>>>

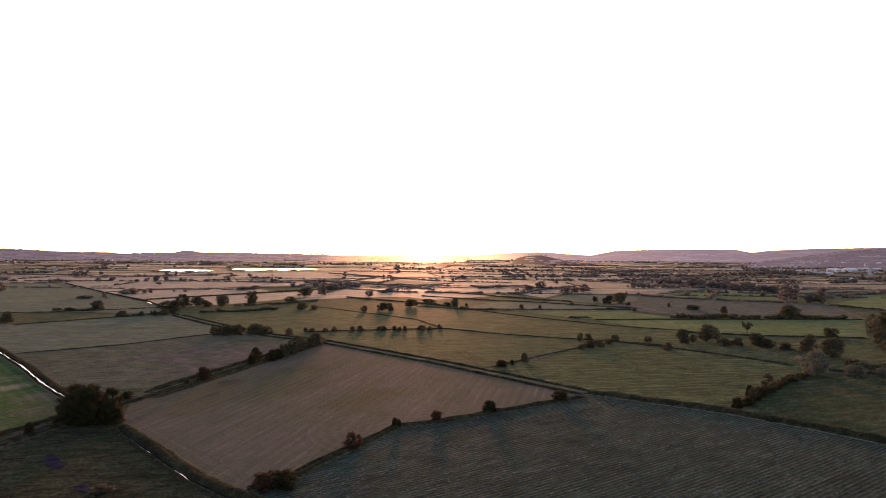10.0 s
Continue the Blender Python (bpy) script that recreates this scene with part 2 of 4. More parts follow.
BANK_SOIL = land("bank_grass", (0.03, 0.032, 0.017), (0.042, 0.038, 0.023), (0.066, 0.058, 0.035), 0, 0, 0, 0.5, mottle=0.35)
STRAW_TURF = land("bleached_turf", (0.13, 0.115, 0.08), (0.1, 0.09, 0.06), (0.16, 0.14, 0.1), 0, 0, 0, 0.4)
STRAW = leafy("straw_grass", (0.06, 0.052, 0.03), (0.125, 0.1, 0.06), 0.2)
LEAF = leafy("tree_leaves", (0.014, 0.013, 0.007), (0.05, 0.047, 0.02), 0.32)
# Lighter than tree_leaves: a little middle-distance haze is put into the colour.
LEAF_MID = leafy("hedgerow_leaves", (0.03, 0.031, 0.019), (0.105, 0.096, 0.056), 0.3)
LEAF_RED = leafy("russet_leaves", (0.03, 0.018, 0.012), (0.085, 0.05, 0.03), 0.3)
LEAF_GREY = leafy("willow_leaves", (0.06, 0.062, 0.046), (0.15, 0.145, 0.108))
# Paler than real leaves: distance haze is mixed into this leaf colour.
HAZED_LEAF = leafy("haze_paled_foliage", (0.095, 0.087, 0.08), (0.19, 0.172, 0.152), 0.5)
TUFT_OLIVE = leafy("olive_grass_blades", (0.062, 0.076, 0.036), (0.135, 0.138, 0.072), 0.2)
TUFT_GREEN = leafy("green_grass_blades", (0.045, 0.08, 0.027), (0.115, 0.134, 0.055), 0.2)
TUFT_DRY = leafy("stubble_stalks", (0.082, 0.066, 0.05), (0.15, 0.122, 0.096), 0.2)
TUFT_ROUGH = leafy("tussock_blades", (0.078, 0.08, 0.055), (0.135, 0.122, 0.095), 0.2)
TUFT_DARK = leafy("dark_grass_blades", (0.03, 0.042, 0.021), (0.072, 0.076, 0.042), 0.2)
DIRT = land("track_earth", (0.066, 0.062, 0.066), (0.05, 0.047, 0.048), (0.044, 0.042, 0.032), 0, 0, 0, 0.4)
BARK, _t, _b = shader("bark", 0.9, 0.1)
_g = _t.nodes.new("ShaderNodeNewGeometry")
_t.links.new(ramp(_t, noise_at(_t, _g.outputs["Position"], 3.0), 0.3, 0.7, (0.035, 0.026, 0.018), (0.09, 0.07, 0.052)), _b.inputs["Base Color"])
WATER, _t, _b = shader("still_water", 0.06, 1.0)
_b.inputs["Base Color"].default_value = (0.02, 0.025, 0.025, 1)
_g = _t.nodes.new("ShaderNodeNewGeometry")
_u = node(_t, "ShaderNodeBump", Strength=0.05, Distance=0.05)
_t.links.new(noise_at(_t, _g.outputs["Position"], 1.5), _u.inputs["Height"])
_t.links.new(_u.outputs[0], _b.inputs["Normal"])


CUTTINGS = land("dry_cuttings", (0.1, 0.104, 0.09), (0.076, 0.08, 0.068), (0.132, 0.13, 0.112), 39, 0, 0, 0.6)
# Wet mud, matte; the violet tint in its colour imitates reflected sky.
MUD, _t, _b = shader("wet_mud_sky_tint", 0.8, 0.001)
_g = _t.nodes.new("ShaderNodeNewGeometry")
_t.links.new(ramp(_t, noise_at(_t, _g.outputs["Position"], 0.9, 5.0), 0.38, 0.62, (0.012, 0.01, 0.016), (0.03, 0.025, 0.04)), _b.inputs["Base Color"])
WEATHERED = land("weathered_wood", (0.26, 0.24, 0.21), (0.2, 0.19, 0.17), (0.25, 0.22, 0.19), 0, 0, 0, 0.3)
WHITEWASH = land("cream_render", (0.52, 0.46, 0.4), (0.46, 0.41, 0.36), (0.4, 0.36, 0.31), 0, 0, 0, 0.1)
SLATE = land("grey_slate", (0.2, 0.19, 0.2), (0.16, 0.15, 0.16), (0.24, 0.22, 0.22), 0, 0, 0, 0.2, 0.5, 0.4, bump=0.1)
PALE_ROOF = land("pale_sheet_roof", (0.6, 0.58, 0.56), (0.54, 0.52, 0.5), (0.48, 0.46, 0.44), 0, 0, 0, 0.1, 0.6, 0.3, bump=0.05)
SHEET_ROOF = land("grey_sheet_roof", (0.1, 0.092, 0.092), (0.085, 0.08, 0.08), (0.12, 0.11, 0.108), 0, 0, 0, 0.15, 0.9, 0.02)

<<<

## STATED TASK
Copy out all of the data word for word. Do not carry over any picture.

## RESPONSE
10.0 s
Continue the Blender Python (bpy) script that recreates this scene with part 2 of 4. More parts follow.
BANK_SOIL = land("bank_grass", (0.03, 0.032, 0.017), (0.042, 0.038, 0.023), (0.066, 0.058, 0.035), 0, 0, 0, 0.5, mottle=0.35)
STRAW_TURF = land("bleached_turf", (0.13, 0.115, 0.08), (0.1, 0.09, 0.06), (0.16, 0.14, 0.1), 0, 0, 0, 0.4)
STRAW = leafy("straw_grass", (0.06, 0.052, 0.03), (0.125, 0.1, 0.06), 0.2)
LEAF = leafy("tree_leaves", (0.014, 0.013, 0.007), (0.05, 0.047, 0.02), 0.32)
# Lighter than tree_leaves: a little middle-distance haze is put into the colour.
LEAF_MID = leafy("hedgerow_leaves", (0.03, 0.031, 0.019), (0.105, 0.096, 0.056), 0.3)
LEAF_RED = leafy("russet_leaves", (0.03, 0.018, 0.012), (0.085, 0.05, 0.03), 0.3)
LEAF_GREY = leafy("willow_leaves", (0.06, 0.062, 0.046), (0.15, 0.145, 0.108))
# Paler than real leaves: distance haze is mixed into this leaf colour.
HAZED_LEAF = leafy("haze_paled_foliage", (0.095, 0.087, 0.08), (0.19, 0.172, 0.152), 0.5)
TUFT_OLIVE = leafy("olive_grass_blades", (0.062, 0.076, 0.036), (0.135, 0.138, 0.072), 0.2)
TUFT_GREEN = leafy("green_grass_blades", (0.045, 0.08, 0.027), (0.115, 0.134, 0.055), 0.2)
TUFT_DRY = leafy("stubble_stalks", (0.082, 0.066, 0.05), (0.15, 0.122, 0.096), 0.2)
TUFT_ROUGH = leafy("tussock_blades", (0.078, 0.08, 0.055), (0.135, 0.122, 0.095), 0.2)
TUFT_DARK = leafy("dark_grass_blades", (0.03, 0.042, 0.021), (0.072, 0.076, 0.042), 0.2)
DIRT = land("track_earth", (0.066, 0.062, 0.066), (0.05, 0.047, 0.048), (0.044, 0.042, 0.032), 0, 0, 0, 0.4)
BARK, _t, _b = shader("bark", 0.9, 0.1)
_g = _t.nodes.new("ShaderNodeNewGeometry")
_t.links.new(ramp(_t, noise_at(_t, _g.outputs["Position"], 3.0), 0.3, 0.7, (0.035, 0.026, 0.018), (0.09, 0.07, 0.052)), _b.inputs["Base Color"])
WATER, _t, _b = shader("still_water", 0.06, 1.0)
_b.inputs["Base Color"].default_value = (0.02, 0.025, 0.025, 1)
_g = _t.nodes.new("ShaderNodeNewGeometry")
_u = node(_t, "ShaderNodeBump", Strength=0.05, Distance=0.05)
_t.links.new(noise_at(_t, _g.outputs["Position"], 1.5), _u.inputs["Height"])
_t.links.new(_u.outputs[0], _b.inputs["Normal"])


CUTTINGS = land("dry_cuttings", (0.1, 0.104, 0.09), (0.076, 0.08, 0.068), (0.132, 0.13, 0.112), 39, 0, 0, 0.6)
# Wet mud, matte; the violet tint in its colour imitates reflected sky.
MUD, _t, _b = shader("wet_mud_sky_tint", 0.8, 0.001)
_g = _t.nodes.new("ShaderNodeNewGeometry")
_t.links.new(ramp(_t, noise_at(_t, _g.outputs["Position"], 0.9, 5.0), 0.38, 0.62, (0.012, 0.01, 0.016), (0.03, 0.025, 0.04)), _b.inputs["Base Color"])
WEATHERED = land("weathered_wood", (0.26, 0.24, 0.21), (0.2, 0.19, 0.17), (0.25, 0.22, 0.19), 0, 0, 0, 0.3)
WHITEWASH = land("cream_render", (0.52, 0.46, 0.4), (0.46, 0.41, 0.36), (0.4, 0.36, 0.31), 0, 0, 0, 0.1)
SLATE = land("grey_slate", (0.2, 0.19, 0.2), (0.16, 0.15, 0.16), (0.24, 0.22, 0.22), 0, 0, 0, 0.2, 0.5, 0.4, bump=0.1)
PALE_ROOF = land("pale_sheet_roof", (0.6, 0.58, 0.56), (0.54, 0.52, 0.5), (0.48, 0.46, 0.44), 0, 0, 0, 0.1, 0.6, 0.3, bump=0.05)
SHEET_ROOF = land("grey_sheet_roof", (0.1, 0.092, 0.092), (0.085, 0.08, 0.08), (0.12, 0.11, 0.108), 0, 0, 0, 0.15, 0.9, 0.02)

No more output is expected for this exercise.